> _Exercise brief_:
Write out each entry again. Keep every word exactly as it is.

■ ■ ■ ■ ■ ■ ■

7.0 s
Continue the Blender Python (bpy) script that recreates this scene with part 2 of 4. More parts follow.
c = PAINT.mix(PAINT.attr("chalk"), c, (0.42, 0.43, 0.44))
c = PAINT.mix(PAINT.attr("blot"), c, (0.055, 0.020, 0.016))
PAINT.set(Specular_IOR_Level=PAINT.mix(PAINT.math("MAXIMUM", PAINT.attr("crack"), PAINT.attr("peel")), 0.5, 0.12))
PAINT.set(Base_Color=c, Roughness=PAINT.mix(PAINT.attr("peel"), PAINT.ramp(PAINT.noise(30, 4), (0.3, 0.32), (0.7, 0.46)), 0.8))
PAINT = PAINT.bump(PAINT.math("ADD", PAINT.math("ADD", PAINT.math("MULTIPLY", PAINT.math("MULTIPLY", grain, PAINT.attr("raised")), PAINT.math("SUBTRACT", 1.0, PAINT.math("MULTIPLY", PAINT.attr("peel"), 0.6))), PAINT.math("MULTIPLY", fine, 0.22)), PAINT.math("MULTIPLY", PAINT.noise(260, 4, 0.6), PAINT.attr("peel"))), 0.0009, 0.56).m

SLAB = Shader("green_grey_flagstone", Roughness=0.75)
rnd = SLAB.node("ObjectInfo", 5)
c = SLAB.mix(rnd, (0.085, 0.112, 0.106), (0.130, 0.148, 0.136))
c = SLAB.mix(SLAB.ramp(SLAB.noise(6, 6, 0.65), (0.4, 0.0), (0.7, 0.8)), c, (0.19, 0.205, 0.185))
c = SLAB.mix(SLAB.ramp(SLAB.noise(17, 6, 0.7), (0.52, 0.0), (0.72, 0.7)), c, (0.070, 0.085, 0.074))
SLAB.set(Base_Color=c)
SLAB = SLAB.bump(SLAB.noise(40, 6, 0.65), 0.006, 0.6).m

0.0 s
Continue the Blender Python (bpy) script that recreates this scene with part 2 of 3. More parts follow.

■ ■ ■ ■ ■ ■ ■

> _Expected answer_:
7.0 s
Continue the Blender Python (bpy) script that recreates this scene with part 2 of 4. More parts follow.
c = PAINT.mix(PAINT.attr("chalk"), c, (0.42, 0.43, 0.44))
c = PAINT.mix(PAINT.attr("blot"), c, (0.055, 0.020, 0.016))
PAINT.set(Specular_IOR_Level=PAINT.mix(PAINT.math("MAXIMUM", PAINT.attr("crack"), PAINT.attr("peel")), 0.5, 0.12))
PAINT.set(Base_Color=c, Roughness=PAINT.mix(PAINT.attr("peel"), PAINT.ramp(PAINT.noise(30, 4), (0.3, 0.32), (0.7, 0.46)), 0.8))
PAINT = PAINT.bump(PAINT.math("ADD", PAINT.math("ADD", PAINT.math("MULTIPLY", PAINT.math("MULTIPLY", grain, PAINT.attr("raised")), PAINT.math("SUBTRACT", 1.0, PAINT.math("MULTIPLY", PAINT.attr("peel"), 0.6))), PAINT.math("MULTIPLY", fine, 0.22)), PAINT.math("MULTIPLY", PAINT.noise(260, 4, 0.6), PAINT.attr("peel"))), 0.0009, 0.56).m

SLAB = Shader("green_grey_flagstone", Roughness=0.75)
rnd = SLAB.node("ObjectInfo", 5)
c = SLAB.mix(rnd, (0.085, 0.112, 0.106), (0.130, 0.148, 0.136))
c = SLAB.mix(SLAB.ramp(SLAB.noise(6, 6, 0.65), (0.4, 0.0), (0.7, 0.8)), c, (0.19, 0.205, 0.185))
c = SLAB.mix(SLAB.ramp(SLAB.noise(17, 6, 0.7), (0.52, 0.0), (0.72, 0.7)), c, (0.070, 0.085, 0.074))
SLAB.set(Base_Color=c)
SLAB = SLAB.bump(SLAB.noise(40, 6, 0.65), 0.006, 0.6).m

0.0 s
Continue the Blender Python (bpy) script that recreates this scene with part 2 of 3. More parts follow.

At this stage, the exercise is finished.